* **Instructions to follow**
Omit every picture and write out the rest of the records exactly.

* **Task input**
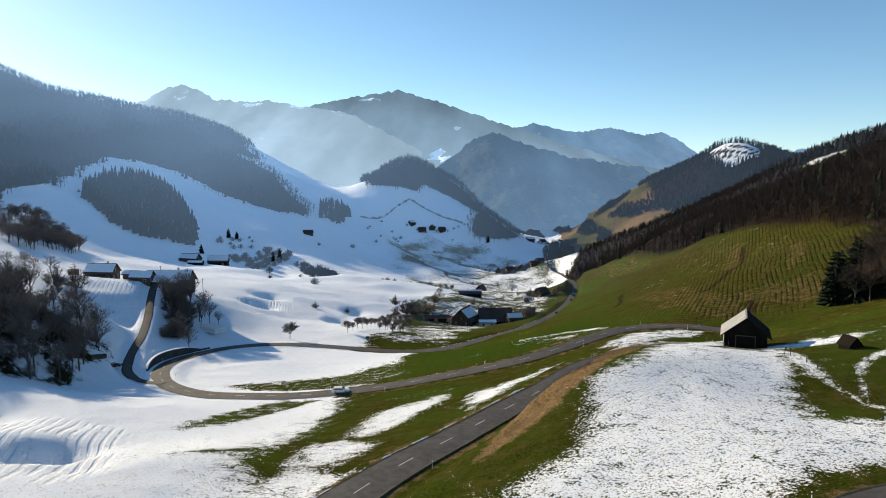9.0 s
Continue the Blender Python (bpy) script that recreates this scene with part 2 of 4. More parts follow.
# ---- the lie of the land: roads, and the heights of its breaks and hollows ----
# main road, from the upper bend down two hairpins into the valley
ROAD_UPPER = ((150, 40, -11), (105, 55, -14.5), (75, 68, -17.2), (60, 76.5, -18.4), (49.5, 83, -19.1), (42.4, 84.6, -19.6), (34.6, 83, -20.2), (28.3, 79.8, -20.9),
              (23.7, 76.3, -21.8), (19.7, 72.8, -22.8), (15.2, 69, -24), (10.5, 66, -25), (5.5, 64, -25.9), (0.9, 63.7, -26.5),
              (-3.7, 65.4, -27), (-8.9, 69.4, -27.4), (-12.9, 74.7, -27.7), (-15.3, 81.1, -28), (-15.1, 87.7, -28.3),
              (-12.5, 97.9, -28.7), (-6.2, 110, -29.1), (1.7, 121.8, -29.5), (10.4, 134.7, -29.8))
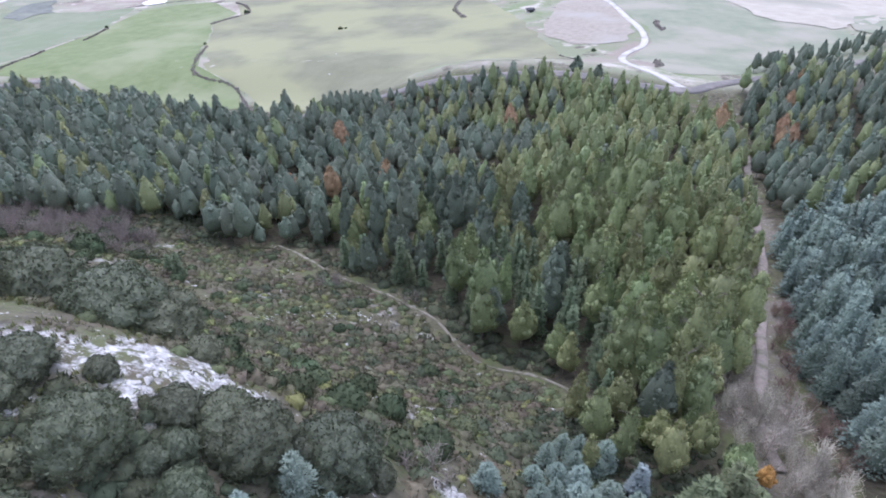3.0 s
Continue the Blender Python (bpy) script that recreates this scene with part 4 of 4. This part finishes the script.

* **Complete output**
9.0 s
Continue the Blender Python (bpy) script that recreates this scene with part 2 of 4. More parts follow.
# ---- the lie of the land: roads, and the heights of its breaks and hollows ----
# main road, from the upper bend down two hairpins into the valley
ROAD_UPPER = ((150, 40, -11), (105, 55, -14.5), (75, 68, -17.2), (60, 76.5, -18.4), (49.5, 83, -19.1), (42.4, 84.6, -19.6), (34.6, 83, -20.2), (28.3, 79.8, -20.9),
              (23.7, 76.3, -21.8), (19.7, 72.8, -22.8), (15.2, 69, -24), (10.5, 66, -25), (5.5, 64, -25.9), (0.9, 63.7, -26.5),
              (-3.7, 65.4, -27), (-8.9, 69.4, -27.4), (-12.9, 74.7, -27.7), (-15.3, 81.1, -28), (-15.1, 87.7, -28.3),
              (-12.5, 97.9, -28.7), (-6.2, 110, -29.1), (1.7, 121.8, -29.5), (10.4, 134.7, -29.8))
3.0 s
Continue the Blender Python (bpy) script that recreates this scene with part 4 of 4. This part finishes the script.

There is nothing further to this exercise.